To actually be/become an aero engineer with M&P knowledge means you will be able to demystify the selection/application of the materials, processes and parts that go into the final aircraft/aerospace vehicle that operates in the 'real-world' [or real-off-world] environment. Many times the material selection is the most excruciating part of my job because there is no such thing as the perfect material or finish.

Hey… if You love spacecraft… look into the research reports generated from the Long Duration Exposure Facility [LDEF] experiment placed in orbit by the Space Shuttle Challenger [1984] and retrieved from orbit by SS Columbia in 1990. Hundreds of materials and finishes were flown on the satellite ‘bus’ for almost 4-years longer than ever anticipated. The loss of Challenger caused NASA to soul-search whether to risk retrieval of the LDEF, or-NOT: however, materials scientists finally 'got-across to NASA management' how valuable the findings would be! Sure-enough, the scientific results were fascinating and eye-opening with many implications for space vehicle designs!

http://en.wikipedia.org/wiki/Long_Duration_Exposure_Facility

Regards, Wil Taylor

o Trust - But Verify!
o We believe to be true what we prefer to be true.
o For those who believe, no proof is required; for those who cannot believe, no proof is possible.
o Unfortunately, in science what You 'believe' is irrelevant. ["Orion"]
o Learn the rules like a pro, so you can break them like an artist. [Picasso]

 

[tbuelna]

Somek-

After reading wktaylor's excellent post regarding studying M&P in addition to aerospace engineering I realized he has a good point. I worked on the Space Shuttle program for a few years, and I also worked on the Delta II and Delta IV programs. The cost/lb for a Shuttle payload was around $10k/lb.

One thing I did on the Shuttle program was a redesign of the aft attachment fittings between the orbiter and the external fuel tank. It reduced the amount of time required to install the hardware by 40 man-hours. The cost savings was significant since this work had to be done in the VAB, which cost several hundred thousand dollars per day.

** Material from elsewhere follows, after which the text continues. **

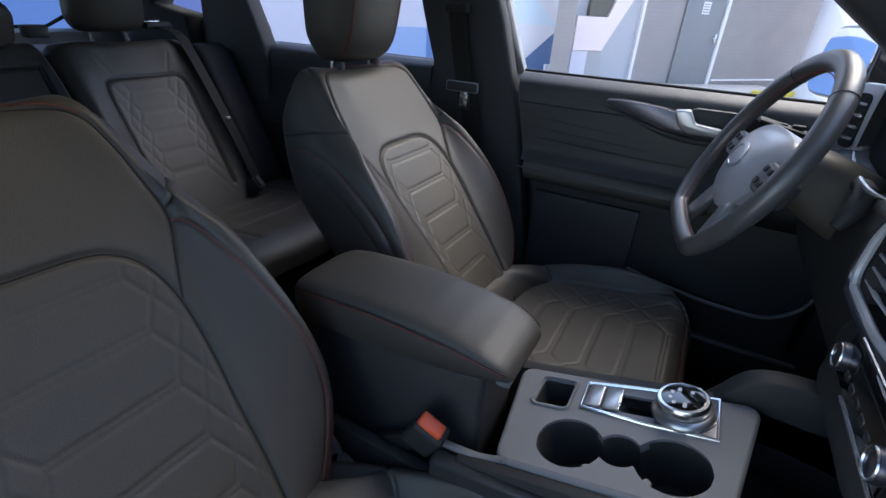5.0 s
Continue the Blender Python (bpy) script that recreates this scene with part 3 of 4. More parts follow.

As an M&P engineer specializing in spacecraft design, you could make a handsome income developing materials/processes that provide just a modest improvement versus the current state of the art. The payload mass fraction of a typical commercial launcher is quite small (maybe <8%). So if you could develop a material or process that reduces the structural weight of the launcher by just a couple percent, that would be a huge deal.